[Start of Data block]

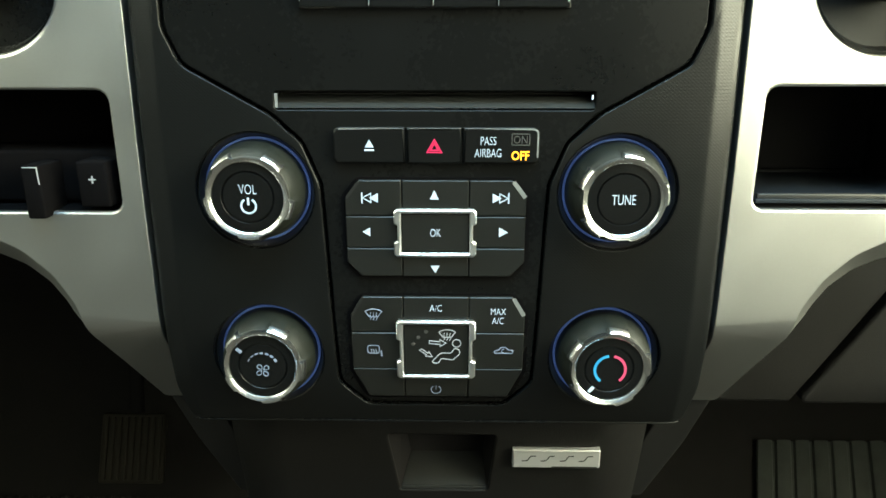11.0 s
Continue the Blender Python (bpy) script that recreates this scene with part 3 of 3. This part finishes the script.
def drive_selector():
    cx, cz = SX, DZ
    d = thing("drive_selector", (cx, 0.01, cz), "black rotary four-wheel-drive selector in a round dish", "rotary switch")
    part("dish", lathe([(0.0334, 0.028), (0.0330, 0.0095), (0.0318, 0.0088), (0.0312, 0.0100), (0.0300, 0.0126), (0.020, 0.0135)], cx, cz, 56), FACE, d)
    kx, kz = -0.1946, 0.7130
    k = part("knob", lathe([(0.0125, 0.0135), (0.0135, 0.006), (0.0155, -0.001), (0.0174, -0.0040), (0.0177, -0.0092), (0.0170, -0.0106), (0.0128, -0.0108), (0.0121, -0.0098), (0.0114, -0.0098), (0.0108, -0.0110)], kx, kz, 120, shape=lambda a, i: 1.0 if i > 5 or i < 2 else lugs(5, 78, 34, 0.945)(a, i)), KNOB, d)
    part("grey_edge", ribbon(arc2(kx, kz, 0.0172, 81, 109, 8), 0.0007, -0.0109), EDGE, k)
    part("pointer", shell(box2(kx + 0.0002, kz + 0.0098, kx + 0.0019, kz + 0.0168, 0.0002), y=-0.0113, depth=0.0015, r=0.0002), PRINT, k, "pale grey pointer line")
    for word, x, z in (("2H", -0.1957, 0.7342), ("4H", -0.1850, 0.7320), ("4L", -0.1760, 0.7250), ("PU", -0.2228, 0.7068)):
        part("lettering", letters(word, x, z, 0.0121 if word != "PU" else 0.0086, 0.0037, 0.78, bold=-0.012), PRINT, d)
    part("arrow_symbol", ribbon([(-0.2219, 0.7122), (-0.2214, 0.7152), (-0.2209, 0.7162)], 0.0006, 0.0086), PRINT, d)
    ax, az = -0.2082, 0.6877
    bm = bmesh.new()
    for pts in ([(ax - 0.0022, az + 0.0028), (ax + 0.0022, az + 0.0028)], [(ax, az + 0.0028), (ax, az - 0.0020)], [(ax - 0.0022, az - 0.0022), (ax + 0.0022, az - 0.0022)], [(ax - 0.0024, az - 0.0010), (ax - 0.0024, az - 0.0034)], [(ax + 0.0024, az - 0.0010), (ax + 0.0024, az - 0.0034)], [(ax - 0.0026, az + 0.0022), (ax - 0.0018, az + 0.0034)], [(ax + 0.0018, az + 0.0022), (ax + 0.0026, az + 0.0034)]):
        ribbon(pts, 0.0006, 0.0120, bm=bm)
    part("axle_symbol", bm, PRINT, d)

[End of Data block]

## [Goal]
All of the lines above should be retyped precisely, apart from the pictures.

## [Solution]
11.0 s
Continue the Blender Python (bpy) script that recreates this scene with part 3 of 3. This part finishes the script.
def drive_selector():
    cx, cz = SX, DZ
    d = thing("drive_selector", (cx, 0.01, cz), "black rotary four-wheel-drive selector in a round dish", "rotary switch")
    part("dish", lathe([(0.0334, 0.028), (0.0330, 0.0095), (0.0318, 0.0088), (0.0312, 0.0100), (0.0300, 0.0126), (0.020, 0.0135)], cx, cz, 56), FACE, d)
    kx, kz = -0.1946, 0.7130
    k = part("knob", lathe([(0.0125, 0.0135), (0.0135, 0.006), (0.0155, -0.001), (0.0174, -0.0040), (0.0177, -0.0092), (0.0170, -0.0106), (0.0128, -0.0108), (0.0121, -0.0098), (0.0114, -0.0098), (0.0108, -0.0110)], kx, kz, 120, shape=lambda a, i: 1.0 if i > 5 or i < 2 else lugs(5, 78, 34, 0.945)(a, i)), KNOB, d)
    part("grey_edge", ribbon(arc2(kx, kz, 0.0172, 81, 109, 8), 0.0007, -0.0109), EDGE, k)
    part("pointer", shell(box2(kx + 0.0002, kz + 0.0098, kx + 0.0019, kz + 0.0168, 0.0002), y=-0.0113, depth=0.0015, r=0.0002), PRINT, k, "pale grey pointer line")
    for word, x, z in (("2H", -0.1957, 0.7342), ("4H", -0.1850, 0.7320), ("4L", -0.1760, 0.7250), ("PU", -0.2228, 0.7068)):
        part("lettering", letters(word, x, z, 0.0121 if word != "PU" else 0.0086, 0.0037, 0.78, bold=-0.012), PRINT, d)
    part("arrow_symbol", ribbon([(-0.2219, 0.7122), (-0.2214, 0.7152), (-0.2209, 0.7162)], 0.0006, 0.0086), PRINT, d)
    ax, az = -0.2082, 0.6877
    bm = bmesh.new()
    for pts in ([(ax - 0.0022, az + 0.0028), (ax + 0.0022, az + 0.0028)], [(ax, az + 0.0028), (ax, az - 0.0020)], [(ax - 0.0022, az - 0.0022), (ax + 0.0022, az - 0.0022)], [(ax - 0.0024, az - 0.0010), (ax - 0.0024, az - 0.0034)], [(ax + 0.0024, az - 0.0010), (ax + 0.0024, az - 0.0034)], [(ax - 0.0026, az + 0.0022), (ax - 0.0018, az + 0.0034)], [(ax + 0.0018, az + 0.0022), (ax + 0.0026, az + 0.0034)]):
        ribbon(pts, 0.0006, 0.0120, bm=bm)
    part("axle_symbol", bm, PRINT, d)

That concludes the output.